SOMETIMES you hear music you know well as if for the first time.

This happened on March 19th at the West Somerset Community College in Minehead when the Japanese Fujita Piano Trio truly “re-created” music for violin, cello and piano by Haydn, Beethoven and Arensky .

The conversational opening of the Andante of Joseph Haydn’s “Gypsy Rondo” Trio in G seemed at once the expression of a lifetime’s empathy between these three sisters, here made easier by their playing by memory.

Tactful pianistic precision on an appropriately chamber-sized instrument made possible some delicious pianissimo playing from the strings and the effortless emergence of the exquisite string melody in the Poco adagio. The Rondo finale in Gypsy Hungarian style provided a feast of varied style, tone colour and speed.

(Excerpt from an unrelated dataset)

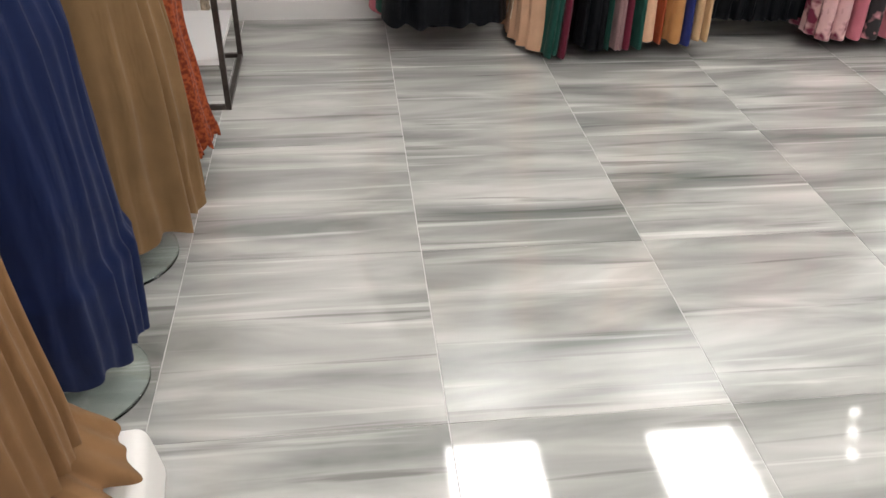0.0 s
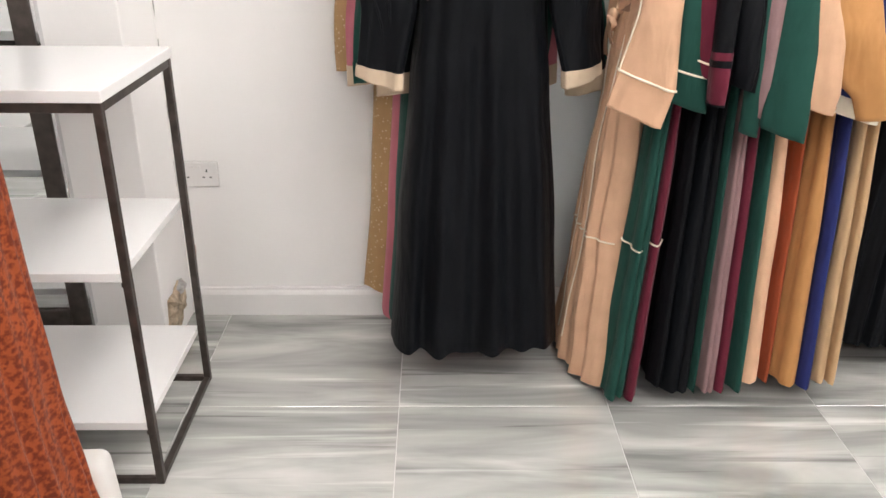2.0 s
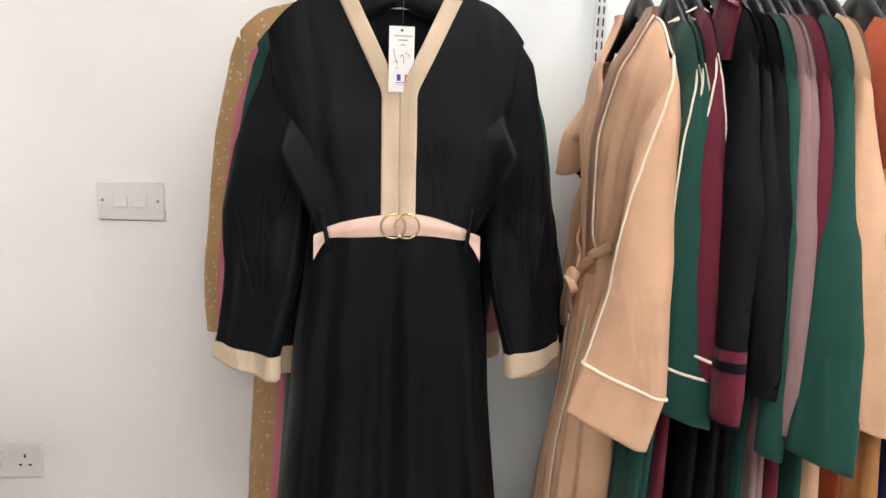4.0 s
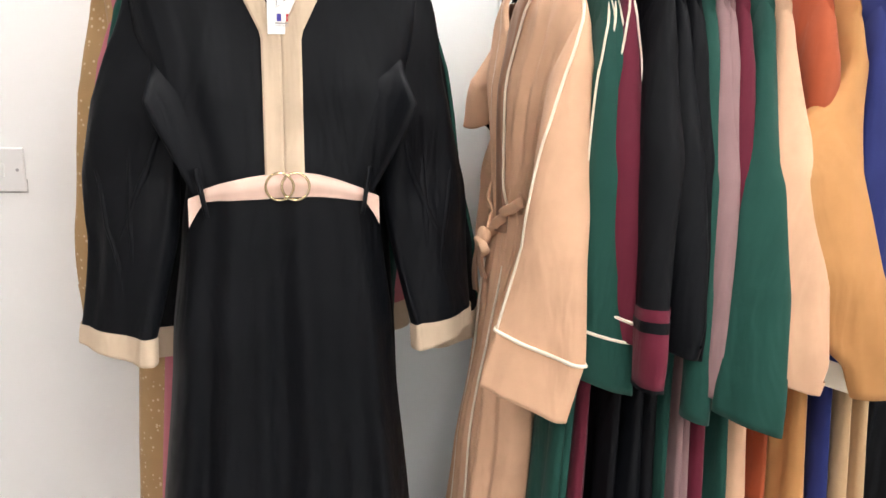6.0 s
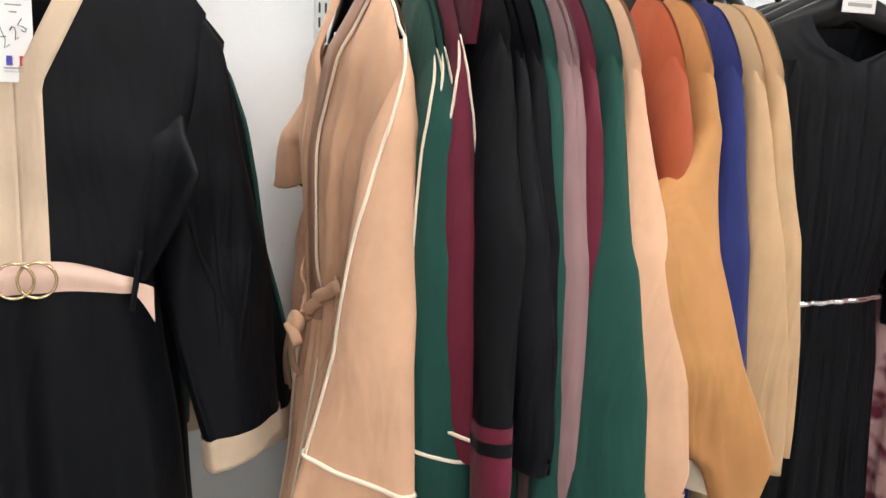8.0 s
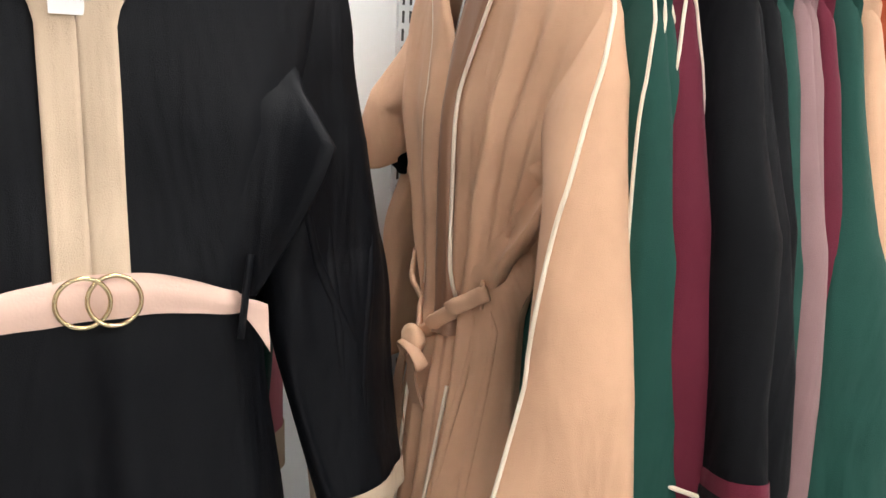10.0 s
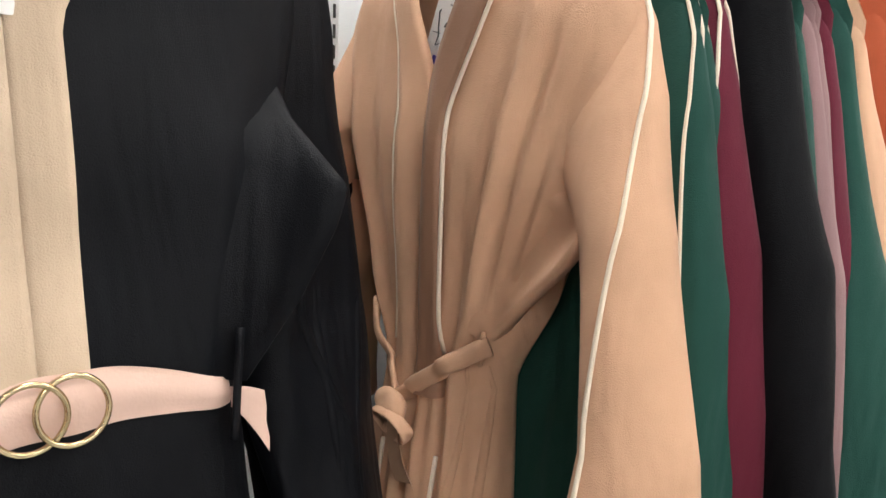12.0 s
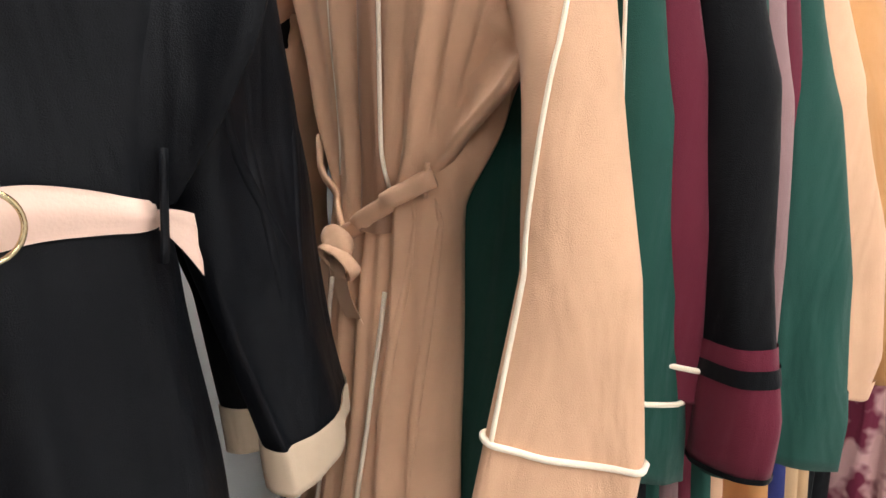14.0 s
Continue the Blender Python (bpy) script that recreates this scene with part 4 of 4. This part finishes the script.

Fireworks followed in a surprisingly little-played work by Anton Arensky (Op 32 in D minor) from the other end of the 19th Century.

Though unmistakeably Russian, the sweeping phrases and rippling piano of the opening Allegro suggested Mendelssohn dressed as Dvorak. String tremolos and harmonics recalled Ravel, whereas in the Trio of the Scherzo, there was just an attractive sniff of night club sleaze.

Here a momentary memory lapse was all but concealed, and the reprise of the Scherzo itself was a faultless showcase of pizzicato, trills, spiccato bowings on strings, and bell effects, drum rolls, cadenzas and triplet cascades on piano – an almost orchestral range of colour, not altogether surprising from a pupil of Rimsky-Korsakov, the master of romantic orchestration.

The climax of the evening was The “Archduke”, one of the two great Beethoven piano trios, the other being the “Ghost”. Composed as his deafness rapidly increased, it was the last work in which the composer himself appeared as pianist and he is reputed to have hammered unmercifully. This was not the case with the Fujitas. The heart of this work is the third (Andante cantabile) movement in which a theme of measured solemnity is transformed through four variations into a magical reworking of the original theme that breaks with an explosive snap into the finale. The whole process was movingly and imaginatively handled.

The Fujitas’ encore was the most supple reading I have heard of the Allegretto from the first of three triple sets of pieces by the early 20th C English composer Frank Bridge – a minor masterpiece of simplicity.

Five years ago these talented sisters had last delighted a Minehead audience. Earlier in the day, thanks to the West Somerset Arts Society, they entertained one hundred school children at the West Somerset Community College - building audiences for the future.